## START
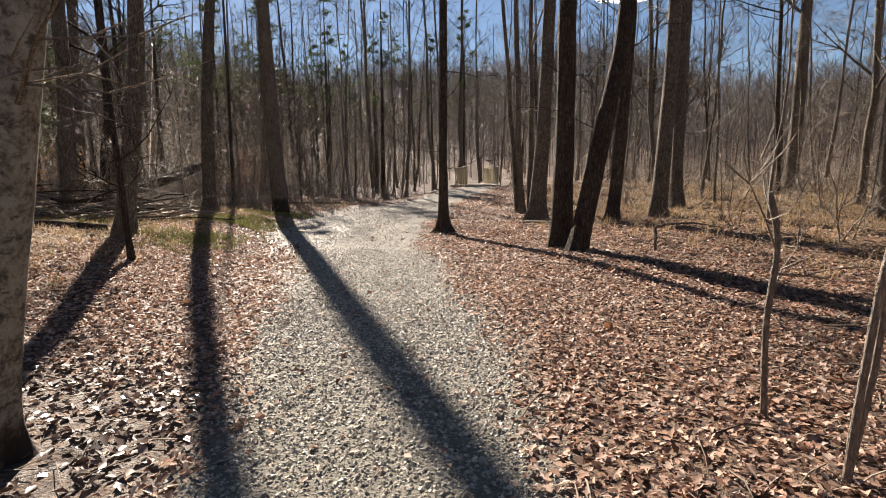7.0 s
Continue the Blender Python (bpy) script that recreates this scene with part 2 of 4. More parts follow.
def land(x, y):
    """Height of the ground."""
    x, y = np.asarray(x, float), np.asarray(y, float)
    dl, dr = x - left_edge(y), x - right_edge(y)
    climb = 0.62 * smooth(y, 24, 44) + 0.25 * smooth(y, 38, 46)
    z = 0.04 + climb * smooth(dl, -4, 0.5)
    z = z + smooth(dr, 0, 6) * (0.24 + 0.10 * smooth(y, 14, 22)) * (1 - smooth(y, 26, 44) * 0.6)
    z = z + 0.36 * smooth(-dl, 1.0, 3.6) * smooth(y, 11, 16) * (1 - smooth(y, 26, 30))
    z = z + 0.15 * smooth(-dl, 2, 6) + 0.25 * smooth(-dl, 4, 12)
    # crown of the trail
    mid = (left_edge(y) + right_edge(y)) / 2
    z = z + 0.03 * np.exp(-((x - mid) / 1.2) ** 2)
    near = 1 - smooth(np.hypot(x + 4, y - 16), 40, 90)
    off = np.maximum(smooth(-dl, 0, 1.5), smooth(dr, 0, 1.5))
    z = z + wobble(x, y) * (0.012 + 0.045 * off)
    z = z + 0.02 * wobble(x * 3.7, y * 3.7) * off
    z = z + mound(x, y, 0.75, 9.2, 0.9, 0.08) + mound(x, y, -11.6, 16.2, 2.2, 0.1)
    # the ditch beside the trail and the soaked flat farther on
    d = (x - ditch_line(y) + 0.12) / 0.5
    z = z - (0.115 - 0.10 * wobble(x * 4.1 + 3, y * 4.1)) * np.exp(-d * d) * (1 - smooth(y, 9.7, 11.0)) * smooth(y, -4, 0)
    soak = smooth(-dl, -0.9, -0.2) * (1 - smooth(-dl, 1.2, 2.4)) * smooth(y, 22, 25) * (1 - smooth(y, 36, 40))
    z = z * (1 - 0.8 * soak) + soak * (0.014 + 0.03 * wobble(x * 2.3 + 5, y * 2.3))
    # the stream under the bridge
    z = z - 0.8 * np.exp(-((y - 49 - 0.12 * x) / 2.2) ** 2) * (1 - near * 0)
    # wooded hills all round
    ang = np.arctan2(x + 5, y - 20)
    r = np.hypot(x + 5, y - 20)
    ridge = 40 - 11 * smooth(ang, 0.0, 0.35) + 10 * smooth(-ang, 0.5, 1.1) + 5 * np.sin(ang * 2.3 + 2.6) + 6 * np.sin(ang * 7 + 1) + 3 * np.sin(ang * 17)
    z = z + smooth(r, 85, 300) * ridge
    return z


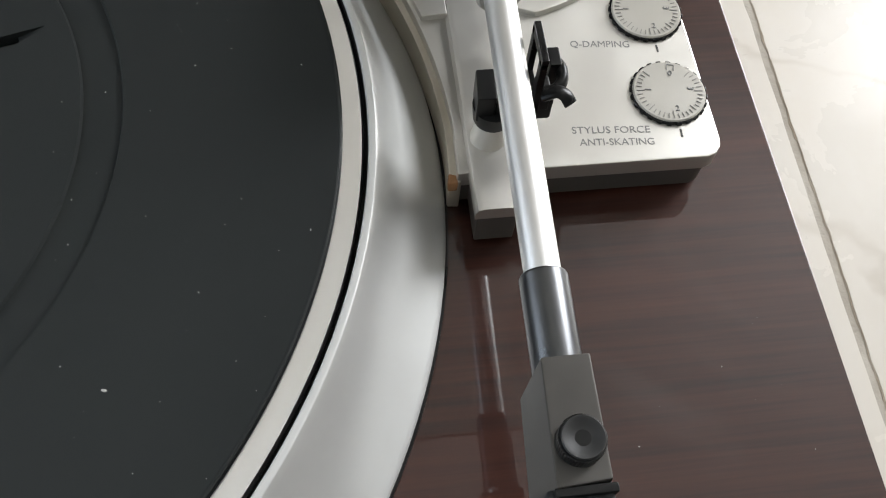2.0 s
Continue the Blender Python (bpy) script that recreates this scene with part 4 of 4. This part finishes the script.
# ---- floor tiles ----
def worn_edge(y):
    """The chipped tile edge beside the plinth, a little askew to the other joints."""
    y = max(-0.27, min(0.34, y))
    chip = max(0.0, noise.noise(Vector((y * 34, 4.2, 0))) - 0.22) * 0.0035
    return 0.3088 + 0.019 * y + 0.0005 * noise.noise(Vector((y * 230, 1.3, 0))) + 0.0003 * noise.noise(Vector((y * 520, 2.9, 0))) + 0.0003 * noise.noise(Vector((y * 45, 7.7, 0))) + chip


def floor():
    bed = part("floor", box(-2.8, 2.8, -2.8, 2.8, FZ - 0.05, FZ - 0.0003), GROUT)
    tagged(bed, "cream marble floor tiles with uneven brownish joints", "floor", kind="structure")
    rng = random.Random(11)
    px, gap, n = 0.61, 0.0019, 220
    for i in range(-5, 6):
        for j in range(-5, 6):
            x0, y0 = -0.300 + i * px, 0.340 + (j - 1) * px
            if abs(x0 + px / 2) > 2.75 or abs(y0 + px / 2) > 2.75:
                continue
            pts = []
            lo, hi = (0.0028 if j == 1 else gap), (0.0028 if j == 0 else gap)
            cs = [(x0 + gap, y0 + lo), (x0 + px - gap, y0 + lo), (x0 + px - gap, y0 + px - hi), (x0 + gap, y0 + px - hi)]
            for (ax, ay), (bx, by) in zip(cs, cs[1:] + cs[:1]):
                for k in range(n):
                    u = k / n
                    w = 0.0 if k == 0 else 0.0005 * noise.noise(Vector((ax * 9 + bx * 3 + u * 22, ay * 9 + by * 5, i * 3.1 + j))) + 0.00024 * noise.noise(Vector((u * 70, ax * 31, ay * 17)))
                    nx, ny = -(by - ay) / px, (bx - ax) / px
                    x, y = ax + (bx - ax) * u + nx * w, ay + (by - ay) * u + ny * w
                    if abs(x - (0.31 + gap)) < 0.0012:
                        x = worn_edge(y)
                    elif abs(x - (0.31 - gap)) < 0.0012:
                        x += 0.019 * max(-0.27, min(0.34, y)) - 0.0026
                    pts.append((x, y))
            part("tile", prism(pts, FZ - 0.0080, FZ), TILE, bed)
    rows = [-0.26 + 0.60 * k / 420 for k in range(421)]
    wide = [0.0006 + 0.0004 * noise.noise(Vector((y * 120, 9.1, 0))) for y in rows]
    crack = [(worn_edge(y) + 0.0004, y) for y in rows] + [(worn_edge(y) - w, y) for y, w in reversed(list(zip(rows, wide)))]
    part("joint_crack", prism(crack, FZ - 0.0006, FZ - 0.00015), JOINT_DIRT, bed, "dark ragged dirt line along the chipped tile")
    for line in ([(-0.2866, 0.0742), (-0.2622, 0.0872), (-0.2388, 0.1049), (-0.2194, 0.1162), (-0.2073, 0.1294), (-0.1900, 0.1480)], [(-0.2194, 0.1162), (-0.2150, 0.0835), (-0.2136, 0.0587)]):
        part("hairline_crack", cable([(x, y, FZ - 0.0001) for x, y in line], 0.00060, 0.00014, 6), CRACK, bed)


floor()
## END
Collect the lines that hold "scene".

Continue the Blender Python (bpy) script that recreates this scene with part 2 of 4. More parts follow.
Continue the Blender Python (bpy) script that recreates this scene with part 4 of 4. This part finishes the script.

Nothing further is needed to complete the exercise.